Dataset excerpt:
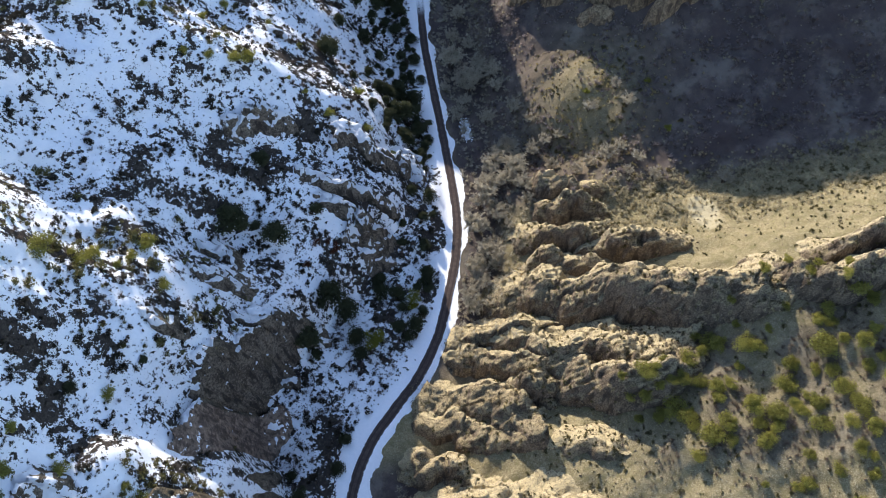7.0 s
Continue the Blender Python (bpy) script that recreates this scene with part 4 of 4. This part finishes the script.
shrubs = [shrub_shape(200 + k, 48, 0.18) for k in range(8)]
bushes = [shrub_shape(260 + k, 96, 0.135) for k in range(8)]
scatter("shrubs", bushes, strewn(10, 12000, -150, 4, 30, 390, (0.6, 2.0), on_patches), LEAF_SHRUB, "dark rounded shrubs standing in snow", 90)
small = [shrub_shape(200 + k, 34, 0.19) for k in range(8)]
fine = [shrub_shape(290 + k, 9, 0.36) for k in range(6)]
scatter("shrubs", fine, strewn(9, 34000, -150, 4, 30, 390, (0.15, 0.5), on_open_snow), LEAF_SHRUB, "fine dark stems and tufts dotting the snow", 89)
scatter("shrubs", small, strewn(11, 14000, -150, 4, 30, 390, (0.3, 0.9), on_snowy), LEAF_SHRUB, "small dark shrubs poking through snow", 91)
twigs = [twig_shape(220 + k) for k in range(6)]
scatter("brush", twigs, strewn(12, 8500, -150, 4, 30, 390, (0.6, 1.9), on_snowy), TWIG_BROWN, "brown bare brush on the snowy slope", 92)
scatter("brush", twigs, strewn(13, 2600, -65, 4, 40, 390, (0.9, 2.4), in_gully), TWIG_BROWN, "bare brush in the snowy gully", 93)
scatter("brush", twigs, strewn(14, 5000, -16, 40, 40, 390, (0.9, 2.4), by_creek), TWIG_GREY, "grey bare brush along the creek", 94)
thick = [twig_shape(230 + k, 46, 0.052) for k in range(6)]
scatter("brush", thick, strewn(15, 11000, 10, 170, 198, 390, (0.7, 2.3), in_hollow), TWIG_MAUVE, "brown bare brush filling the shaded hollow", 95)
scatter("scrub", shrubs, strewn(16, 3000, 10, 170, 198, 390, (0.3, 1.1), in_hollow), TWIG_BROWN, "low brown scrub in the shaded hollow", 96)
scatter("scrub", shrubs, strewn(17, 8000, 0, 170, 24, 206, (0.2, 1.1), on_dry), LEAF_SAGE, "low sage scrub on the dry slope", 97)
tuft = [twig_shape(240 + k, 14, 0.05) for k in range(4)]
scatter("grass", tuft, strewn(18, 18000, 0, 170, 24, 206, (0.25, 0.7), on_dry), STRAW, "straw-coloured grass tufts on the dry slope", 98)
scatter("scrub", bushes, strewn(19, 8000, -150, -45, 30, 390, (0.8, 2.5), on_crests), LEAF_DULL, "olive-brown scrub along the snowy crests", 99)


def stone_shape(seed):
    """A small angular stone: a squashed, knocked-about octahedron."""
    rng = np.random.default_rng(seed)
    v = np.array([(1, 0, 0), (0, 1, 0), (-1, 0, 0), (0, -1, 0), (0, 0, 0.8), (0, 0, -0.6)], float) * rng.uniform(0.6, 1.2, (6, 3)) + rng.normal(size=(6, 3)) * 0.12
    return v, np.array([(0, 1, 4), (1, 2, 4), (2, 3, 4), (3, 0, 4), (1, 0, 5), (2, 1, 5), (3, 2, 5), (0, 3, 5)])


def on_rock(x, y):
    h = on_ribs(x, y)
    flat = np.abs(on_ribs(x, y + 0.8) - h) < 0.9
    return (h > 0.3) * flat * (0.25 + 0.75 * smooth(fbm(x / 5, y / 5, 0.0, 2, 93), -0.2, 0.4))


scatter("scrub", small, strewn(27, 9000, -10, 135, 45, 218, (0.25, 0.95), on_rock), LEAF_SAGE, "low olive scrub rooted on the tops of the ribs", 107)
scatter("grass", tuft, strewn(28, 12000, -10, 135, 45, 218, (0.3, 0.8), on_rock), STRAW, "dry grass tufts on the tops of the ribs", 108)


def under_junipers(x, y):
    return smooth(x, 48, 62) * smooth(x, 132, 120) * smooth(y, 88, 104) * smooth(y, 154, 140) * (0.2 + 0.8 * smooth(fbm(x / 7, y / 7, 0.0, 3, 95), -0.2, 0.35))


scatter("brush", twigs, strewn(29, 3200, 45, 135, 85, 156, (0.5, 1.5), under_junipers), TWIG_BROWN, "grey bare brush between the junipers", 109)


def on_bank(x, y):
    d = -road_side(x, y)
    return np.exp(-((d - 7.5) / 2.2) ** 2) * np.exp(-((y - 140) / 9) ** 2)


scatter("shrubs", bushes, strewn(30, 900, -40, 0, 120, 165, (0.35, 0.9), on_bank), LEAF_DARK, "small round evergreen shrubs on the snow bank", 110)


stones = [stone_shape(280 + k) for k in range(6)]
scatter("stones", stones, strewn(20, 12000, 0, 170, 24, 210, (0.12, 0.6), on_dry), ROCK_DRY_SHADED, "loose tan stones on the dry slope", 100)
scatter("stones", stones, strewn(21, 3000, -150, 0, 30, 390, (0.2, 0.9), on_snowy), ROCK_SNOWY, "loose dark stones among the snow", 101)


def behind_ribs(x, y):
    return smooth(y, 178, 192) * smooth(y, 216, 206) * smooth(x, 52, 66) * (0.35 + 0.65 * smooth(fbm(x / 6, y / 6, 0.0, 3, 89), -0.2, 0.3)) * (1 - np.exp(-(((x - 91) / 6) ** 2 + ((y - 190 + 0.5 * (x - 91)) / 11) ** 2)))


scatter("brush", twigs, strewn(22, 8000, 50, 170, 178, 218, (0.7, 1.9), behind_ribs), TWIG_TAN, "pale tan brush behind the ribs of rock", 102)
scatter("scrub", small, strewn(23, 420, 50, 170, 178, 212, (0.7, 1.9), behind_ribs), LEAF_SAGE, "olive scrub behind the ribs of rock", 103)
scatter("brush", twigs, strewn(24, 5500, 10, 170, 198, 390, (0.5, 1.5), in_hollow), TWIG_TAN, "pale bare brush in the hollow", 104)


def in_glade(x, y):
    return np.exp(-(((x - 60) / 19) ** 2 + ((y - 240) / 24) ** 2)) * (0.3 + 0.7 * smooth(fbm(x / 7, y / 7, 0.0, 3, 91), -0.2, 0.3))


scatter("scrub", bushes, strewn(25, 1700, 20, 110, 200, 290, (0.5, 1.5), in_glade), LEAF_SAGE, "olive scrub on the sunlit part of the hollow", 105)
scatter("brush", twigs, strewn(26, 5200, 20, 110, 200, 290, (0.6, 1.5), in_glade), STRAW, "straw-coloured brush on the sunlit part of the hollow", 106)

Problem description: The data above needs to be retyped exactly, with the images left out.

Response to the exercise:
7.0 s
Continue the Blender Python (bpy) script that recreates this scene with part 4 of 4. This part finishes the script.
shrubs = [shrub_shape(200 + k, 48, 0.18) for k in range(8)]
bushes = [shrub_shape(260 + k, 96, 0.135) for k in range(8)]
scatter("shrubs", bushes, strewn(10, 12000, -150, 4, 30, 390, (0.6, 2.0), on_patches), LEAF_SHRUB, "dark rounded shrubs standing in snow", 90)
small = [shrub_shape(200 + k, 34, 0.19) for k in range(8)]
fine = [shrub_shape(290 + k, 9, 0.36) for k in range(6)]
scatter("shrubs", fine, strewn(9, 34000, -150, 4, 30, 390, (0.15, 0.5), on_open_snow), LEAF_SHRUB, "fine dark stems and tufts dotting the snow", 89)
scatter("shrubs", small, strewn(11, 14000, -150, 4, 30, 390, (0.3, 0.9), on_snowy), LEAF_SHRUB, "small dark shrubs poking through snow", 91)
twigs = [twig_shape(220 + k) for k in range(6)]
scatter("brush", twigs, strewn(12, 8500, -150, 4, 30, 390, (0.6, 1.9), on_snowy), TWIG_BROWN, "brown bare brush on the snowy slope", 92)
scatter("brush", twigs, strewn(13, 2600, -65, 4, 40, 390, (0.9, 2.4), in_gully), TWIG_BROWN, "bare brush in the snowy gully", 93)
scatter("brush", twigs, strewn(14, 5000, -16, 40, 40, 390, (0.9, 2.4), by_creek), TWIG_GREY, "grey bare brush along the creek", 94)
thick = [twig_shape(230 + k, 46, 0.052) for k in range(6)]
scatter("brush", thick, strewn(15, 11000, 10, 170, 198, 390, (0.7, 2.3), in_hollow), TWIG_MAUVE, "brown bare brush filling the shaded hollow", 95)
scatter("scrub", shrubs, strewn(16, 3000, 10, 170, 198, 390, (0.3, 1.1), in_hollow), TWIG_BROWN, "low brown scrub in the shaded hollow", 96)
scatter("scrub", shrubs, strewn(17, 8000, 0, 170, 24, 206, (0.2, 1.1), on_dry), LEAF_SAGE, "low sage scrub on the dry slope", 97)
tuft = [twig_shape(240 + k, 14, 0.05) for k in range(4)]
scatter("grass", tuft, strewn(18, 18000, 0, 170, 24, 206, (0.25, 0.7), on_dry), STRAW, "straw-coloured grass tufts on the dry slope", 98)
scatter("scrub", bushes, strewn(19, 8000, -150, -45, 30, 390, (0.8, 2.5), on_crests), LEAF_DULL, "olive-brown scrub along the snowy crests", 99)


def stone_shape(seed):
    """A small angular stone: a squashed, knocked-about octahedron."""
    rng = np.random.default_rng(seed)
    v = np.array([(1, 0, 0), (0, 1, 0), (-1, 0, 0), (0, -1, 0), (0, 0, 0.8), (0, 0, -0.6)], float) * rng.uniform(0.6, 1.2, (6, 3)) + rng.normal(size=(6, 3)) * 0.12
    return v, np.array([(0, 1, 4), (1, 2, 4), (2, 3, 4), (3, 0, 4), (1, 0, 5), (2, 1, 5), (3, 2, 5), (0, 3, 5)])


def on_rock(x, y):
    h = on_ribs(x, y)
    flat = np.abs(on_ribs(x, y + 0.8) - h) < 0.9
    return (h > 0.3) * flat * (0.25 + 0.75 * smooth(fbm(x / 5, y / 5, 0.0, 2, 93), -0.2, 0.4))


scatter("scrub", small, strewn(27, 9000, -10, 135, 45, 218, (0.25, 0.95), on_rock), LEAF_SAGE, "low olive scrub rooted on the tops of the ribs", 107)
scatter("grass", tuft, strewn(28, 12000, -10, 135, 45, 218, (0.3, 0.8), on_rock), STRAW, "dry grass tufts on the tops of the ribs", 108)


def under_junipers(x, y):
    return smooth(x, 48, 62) * smooth(x, 132, 120) * smooth(y, 88, 104) * smooth(y, 154, 140) * (0.2 + 0.8 * smooth(fbm(x / 7, y / 7, 0.0, 3, 95), -0.2, 0.35))


scatter("brush", twigs, strewn(29, 3200, 45, 135, 85, 156, (0.5, 1.5), under_junipers), TWIG_BROWN, "grey bare brush between the junipers", 109)


def on_bank(x, y):
    d = -road_side(x, y)
    return np.exp(-((d - 7.5) / 2.2) ** 2) * np.exp(-((y - 140) / 9) ** 2)


scatter("shrubs", bushes, strewn(30, 900, -40, 0, 120, 165, (0.35, 0.9), on_bank), LEAF_DARK, "small round evergreen shrubs on the snow bank", 110)


stones = [stone_shape(280 + k) for k in range(6)]
scatter("stones", stones, strewn(20, 12000, 0, 170, 24, 210, (0.12, 0.6), on_dry), ROCK_DRY_SHADED, "loose tan stones on the dry slope", 100)
scatter("stones", stones, strewn(21, 3000, -150, 0, 30, 390, (0.2, 0.9), on_snowy), ROCK_SNOWY, "loose dark stones among the snow", 101)


def behind_ribs(x, y):
    return smooth(y, 178, 192) * smooth(y, 216, 206) * smooth(x, 52, 66) * (0.35 + 0.65 * smooth(fbm(x / 6, y / 6, 0.0, 3, 89), -0.2, 0.3)) * (1 - np.exp(-(((x - 91) / 6) ** 2 + ((y - 190 + 0.5 * (x - 91)) / 11) ** 2)))


scatter("brush", twigs, strewn(22, 8000, 50, 170, 178, 218, (0.7, 1.9), behind_ribs), TWIG_TAN, "pale tan brush behind the ribs of rock", 102)
scatter("scrub", small, strewn(23, 420, 50, 170, 178, 212, (0.7, 1.9), behind_ribs), LEAF_SAGE, "olive scrub behind the ribs of rock", 103)
scatter("brush", twigs, strewn(24, 5500, 10, 170, 198, 390, (0.5, 1.5), in_hollow), TWIG_TAN, "pale bare brush in the hollow", 104)


def in_glade(x, y):
    return np.exp(-(((x - 60) / 19) ** 2 + ((y - 240) / 24) ** 2)) * (0.3 + 0.7 * smooth(fbm(x / 7, y / 7, 0.0, 3, 91), -0.2, 0.3))


scatter("scrub", bushes, strewn(25, 1700, 20, 110, 200, 290, (0.5, 1.5), in_glade), LEAF_SAGE, "olive scrub on the sunlit part of the hollow", 105)
scatter("brush", twigs, strewn(26, 5200, 20, 110, 200, 290, (0.6, 1.5), in_glade), STRAW, "straw-coloured brush on the sunlit part of the hollow", 106)